Nothing but the lines from the one containing "pose from metres" down to the one containing "of a camera", both included, should be echoed, and each exactly as it stands.

======== The data ========

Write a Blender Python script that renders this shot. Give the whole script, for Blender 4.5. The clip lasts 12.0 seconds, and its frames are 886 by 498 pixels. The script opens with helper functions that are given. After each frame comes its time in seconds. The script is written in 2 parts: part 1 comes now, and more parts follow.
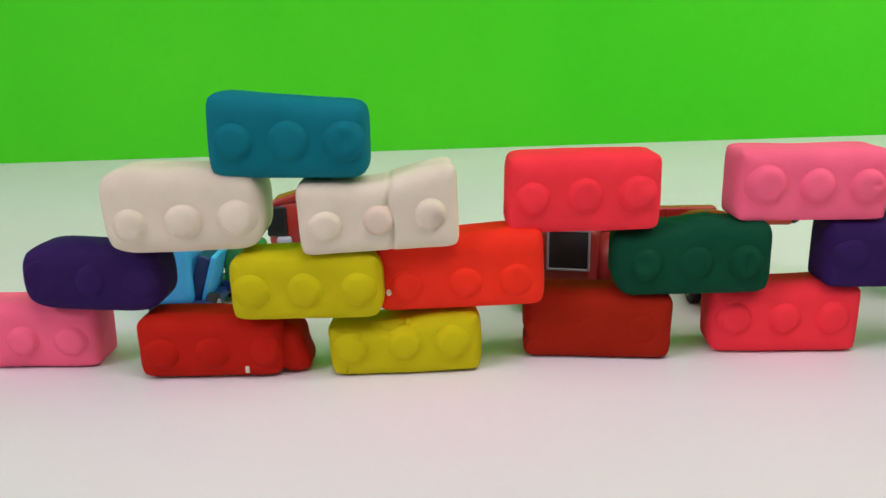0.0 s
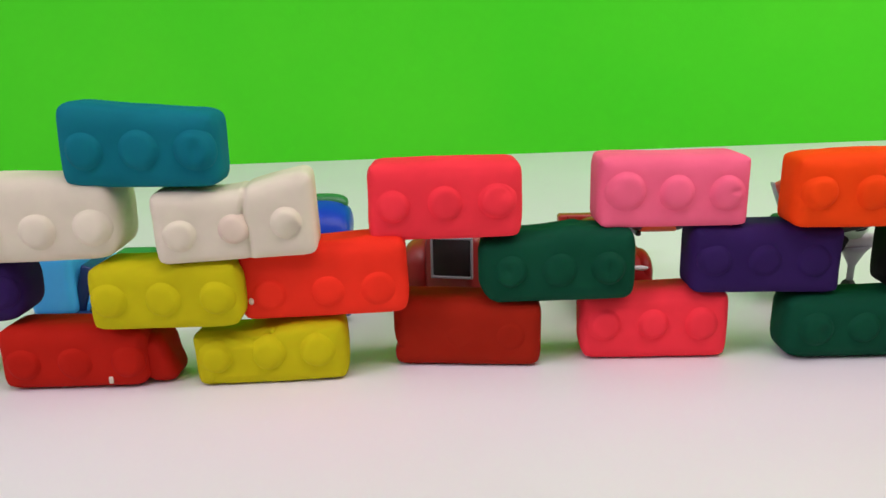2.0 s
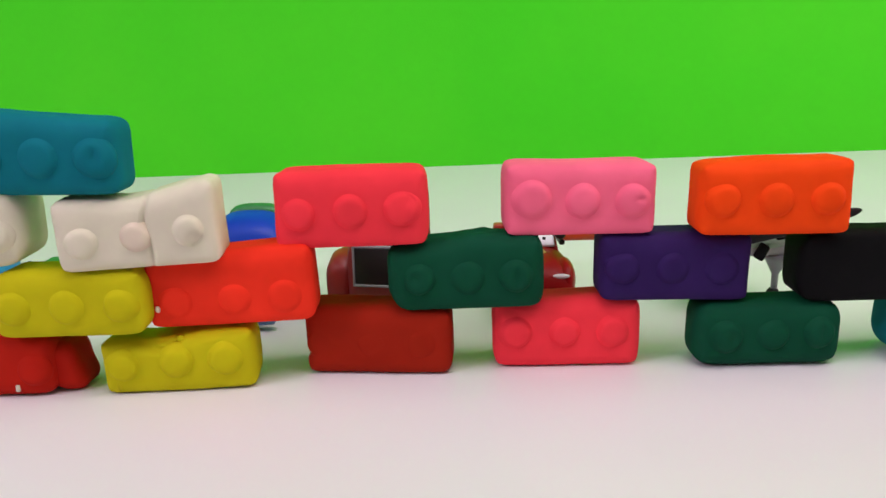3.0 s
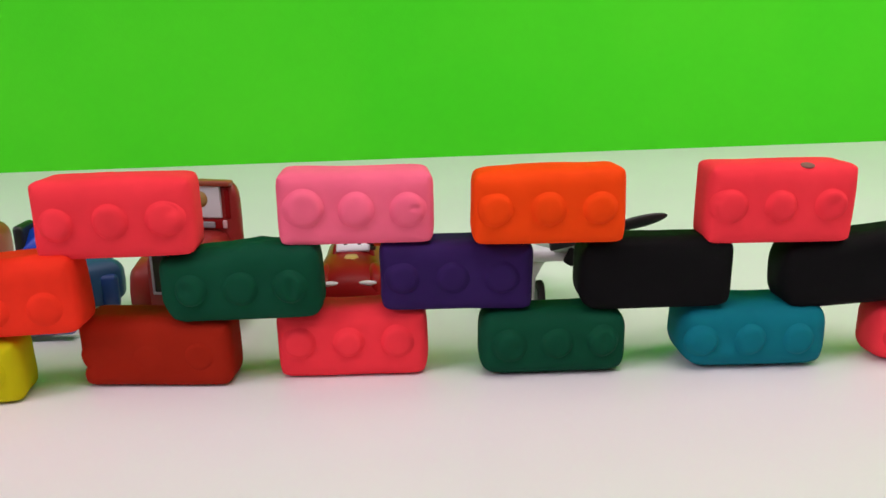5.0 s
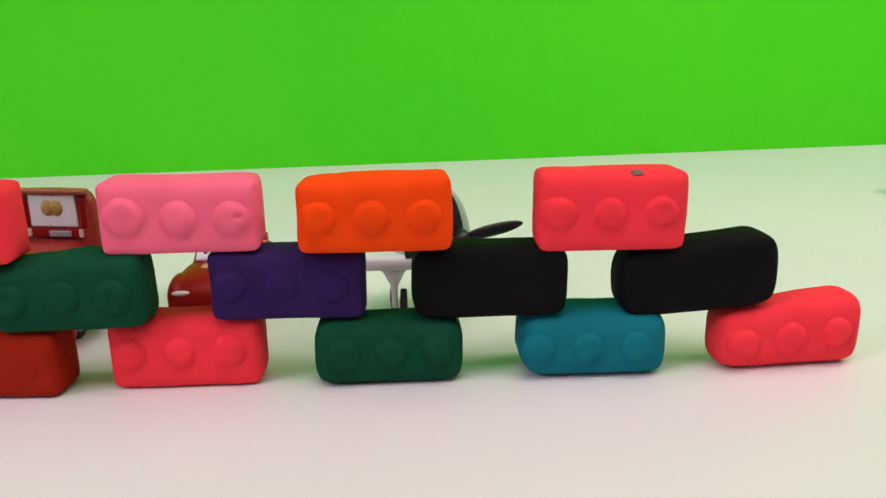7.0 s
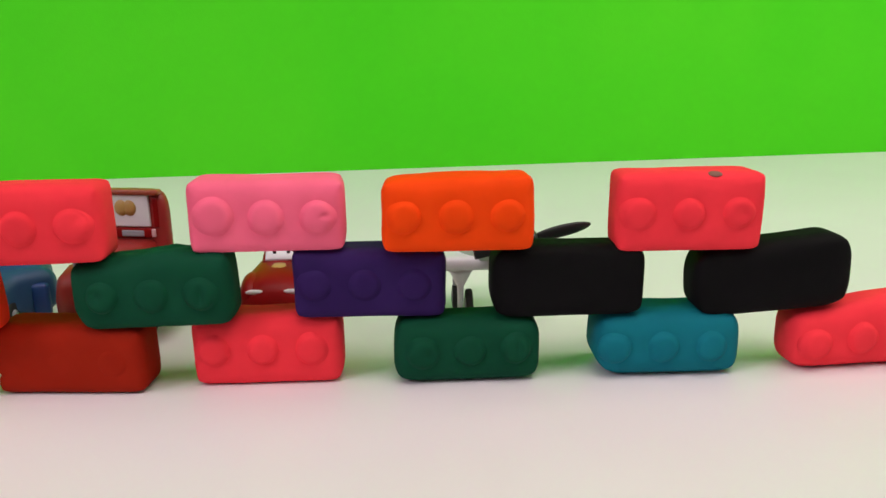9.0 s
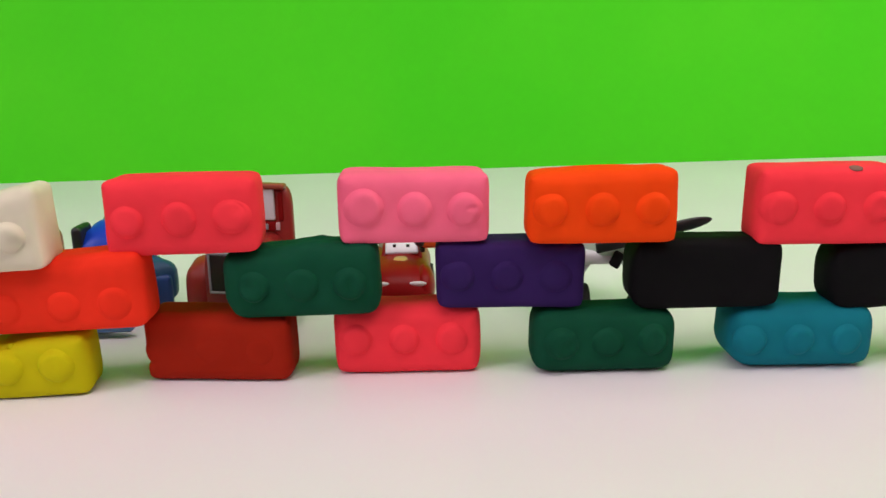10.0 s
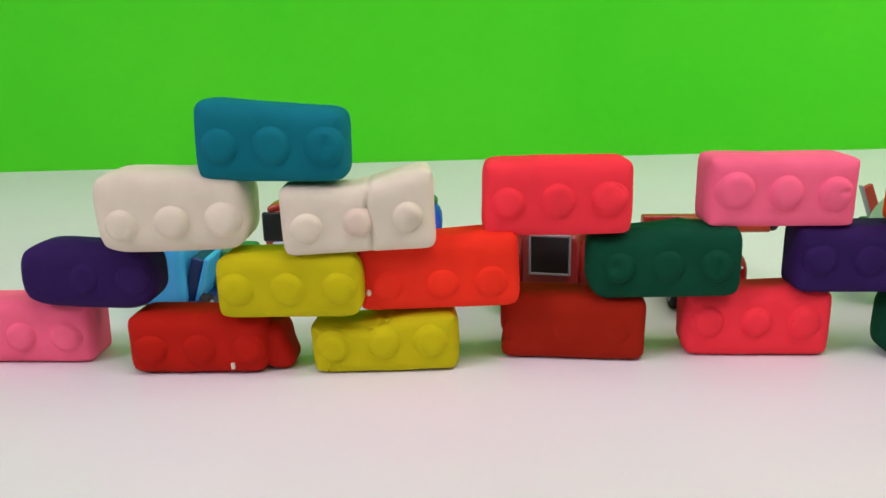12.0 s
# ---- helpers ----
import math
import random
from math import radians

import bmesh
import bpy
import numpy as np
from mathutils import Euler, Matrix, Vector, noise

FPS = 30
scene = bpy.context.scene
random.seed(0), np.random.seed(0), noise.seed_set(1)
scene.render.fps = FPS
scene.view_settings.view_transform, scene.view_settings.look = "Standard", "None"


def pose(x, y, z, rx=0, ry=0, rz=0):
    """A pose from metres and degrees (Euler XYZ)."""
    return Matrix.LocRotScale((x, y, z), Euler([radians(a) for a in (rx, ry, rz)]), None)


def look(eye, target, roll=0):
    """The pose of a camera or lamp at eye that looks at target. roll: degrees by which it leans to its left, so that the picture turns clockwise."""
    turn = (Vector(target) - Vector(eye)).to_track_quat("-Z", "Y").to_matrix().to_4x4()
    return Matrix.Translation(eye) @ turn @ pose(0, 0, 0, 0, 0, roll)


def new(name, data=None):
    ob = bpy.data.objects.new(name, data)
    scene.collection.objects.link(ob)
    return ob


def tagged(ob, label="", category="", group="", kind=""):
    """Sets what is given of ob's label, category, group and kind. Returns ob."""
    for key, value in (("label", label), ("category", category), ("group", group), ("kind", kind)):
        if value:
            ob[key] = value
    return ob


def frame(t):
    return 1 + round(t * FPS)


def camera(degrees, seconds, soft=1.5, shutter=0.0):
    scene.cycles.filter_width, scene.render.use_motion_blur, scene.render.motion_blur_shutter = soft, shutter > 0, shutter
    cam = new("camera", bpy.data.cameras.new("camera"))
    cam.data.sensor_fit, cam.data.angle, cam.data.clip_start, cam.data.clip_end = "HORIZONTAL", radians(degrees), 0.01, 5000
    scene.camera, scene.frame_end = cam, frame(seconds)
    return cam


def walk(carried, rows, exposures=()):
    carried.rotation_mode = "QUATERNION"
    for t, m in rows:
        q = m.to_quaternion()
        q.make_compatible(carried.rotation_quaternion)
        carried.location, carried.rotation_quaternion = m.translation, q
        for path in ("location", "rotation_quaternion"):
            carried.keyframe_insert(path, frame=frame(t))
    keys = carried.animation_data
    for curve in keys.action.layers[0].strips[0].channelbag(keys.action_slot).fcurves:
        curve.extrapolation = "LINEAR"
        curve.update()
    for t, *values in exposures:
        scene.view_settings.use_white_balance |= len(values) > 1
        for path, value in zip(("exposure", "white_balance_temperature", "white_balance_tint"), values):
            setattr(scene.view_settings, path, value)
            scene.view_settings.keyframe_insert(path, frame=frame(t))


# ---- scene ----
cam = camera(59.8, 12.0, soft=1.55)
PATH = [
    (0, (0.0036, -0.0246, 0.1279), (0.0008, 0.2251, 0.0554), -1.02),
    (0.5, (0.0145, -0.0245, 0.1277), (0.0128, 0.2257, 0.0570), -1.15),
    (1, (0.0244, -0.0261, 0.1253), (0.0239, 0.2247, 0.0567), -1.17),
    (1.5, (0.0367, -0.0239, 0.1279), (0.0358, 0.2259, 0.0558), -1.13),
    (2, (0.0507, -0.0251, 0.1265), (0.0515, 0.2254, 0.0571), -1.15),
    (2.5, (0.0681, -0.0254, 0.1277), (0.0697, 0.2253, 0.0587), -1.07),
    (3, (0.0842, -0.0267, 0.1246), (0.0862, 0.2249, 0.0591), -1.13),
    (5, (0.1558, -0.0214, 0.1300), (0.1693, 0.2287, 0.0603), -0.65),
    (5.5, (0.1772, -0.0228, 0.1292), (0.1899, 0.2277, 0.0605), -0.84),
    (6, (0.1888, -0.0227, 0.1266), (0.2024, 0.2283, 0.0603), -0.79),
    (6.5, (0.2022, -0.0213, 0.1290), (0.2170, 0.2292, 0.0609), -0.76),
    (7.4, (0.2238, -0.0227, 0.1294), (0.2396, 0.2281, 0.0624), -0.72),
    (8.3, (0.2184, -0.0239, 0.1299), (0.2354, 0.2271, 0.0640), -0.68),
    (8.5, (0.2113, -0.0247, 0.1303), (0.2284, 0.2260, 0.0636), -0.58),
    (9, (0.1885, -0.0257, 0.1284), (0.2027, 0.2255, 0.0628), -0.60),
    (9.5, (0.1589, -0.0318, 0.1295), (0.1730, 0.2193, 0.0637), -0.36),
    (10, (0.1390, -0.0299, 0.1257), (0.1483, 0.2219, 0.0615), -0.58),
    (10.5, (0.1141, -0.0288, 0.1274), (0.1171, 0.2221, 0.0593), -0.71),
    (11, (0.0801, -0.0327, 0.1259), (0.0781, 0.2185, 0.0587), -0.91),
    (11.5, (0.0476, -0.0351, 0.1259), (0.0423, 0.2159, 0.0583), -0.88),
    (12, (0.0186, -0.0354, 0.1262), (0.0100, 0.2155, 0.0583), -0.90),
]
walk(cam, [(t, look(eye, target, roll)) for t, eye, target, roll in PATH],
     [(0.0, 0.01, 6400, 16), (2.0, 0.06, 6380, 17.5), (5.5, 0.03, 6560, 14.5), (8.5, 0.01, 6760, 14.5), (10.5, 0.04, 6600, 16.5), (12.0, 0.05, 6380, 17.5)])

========
======== The data ========

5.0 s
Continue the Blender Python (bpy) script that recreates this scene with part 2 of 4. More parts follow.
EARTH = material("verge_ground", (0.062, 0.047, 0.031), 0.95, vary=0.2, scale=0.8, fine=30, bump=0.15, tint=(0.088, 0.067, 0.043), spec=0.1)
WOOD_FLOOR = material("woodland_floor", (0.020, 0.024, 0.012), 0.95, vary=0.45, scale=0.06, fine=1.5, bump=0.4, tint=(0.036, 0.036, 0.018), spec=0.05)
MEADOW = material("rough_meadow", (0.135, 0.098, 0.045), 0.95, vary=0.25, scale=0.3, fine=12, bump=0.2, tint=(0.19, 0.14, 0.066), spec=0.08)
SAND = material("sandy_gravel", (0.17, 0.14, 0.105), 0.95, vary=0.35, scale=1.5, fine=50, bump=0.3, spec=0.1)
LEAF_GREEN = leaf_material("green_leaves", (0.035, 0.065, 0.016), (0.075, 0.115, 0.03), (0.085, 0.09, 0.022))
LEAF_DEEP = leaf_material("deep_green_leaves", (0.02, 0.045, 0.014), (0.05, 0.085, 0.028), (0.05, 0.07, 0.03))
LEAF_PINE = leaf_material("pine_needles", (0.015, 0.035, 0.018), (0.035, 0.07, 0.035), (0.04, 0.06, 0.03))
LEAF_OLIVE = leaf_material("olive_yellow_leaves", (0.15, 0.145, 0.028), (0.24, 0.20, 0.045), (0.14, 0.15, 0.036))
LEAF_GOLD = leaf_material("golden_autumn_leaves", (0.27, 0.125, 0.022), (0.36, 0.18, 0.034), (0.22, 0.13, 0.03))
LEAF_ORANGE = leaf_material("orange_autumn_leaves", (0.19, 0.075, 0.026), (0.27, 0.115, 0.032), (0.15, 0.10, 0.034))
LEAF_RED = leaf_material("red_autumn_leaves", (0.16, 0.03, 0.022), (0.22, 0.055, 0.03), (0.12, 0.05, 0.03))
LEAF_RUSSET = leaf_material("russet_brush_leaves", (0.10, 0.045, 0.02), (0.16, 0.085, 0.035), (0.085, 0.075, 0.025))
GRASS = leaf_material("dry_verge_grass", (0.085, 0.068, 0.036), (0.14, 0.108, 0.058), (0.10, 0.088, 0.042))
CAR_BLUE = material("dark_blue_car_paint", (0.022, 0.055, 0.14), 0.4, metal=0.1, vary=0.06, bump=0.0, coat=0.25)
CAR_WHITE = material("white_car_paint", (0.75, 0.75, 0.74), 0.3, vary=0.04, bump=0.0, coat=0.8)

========

• **Solution for this task**:
    """A pose from metres and degrees (Euler XYZ)."""
    return Matrix.LocRotScale((x, y, z), Euler([radians(a) for a in (rx, ry, rz)]), None)


def look(eye, target, roll=0):
    """The pose of a camera or lamp at eye that looks at target. roll: degrees by which it leans to its left, so that the picture turns clockwise."""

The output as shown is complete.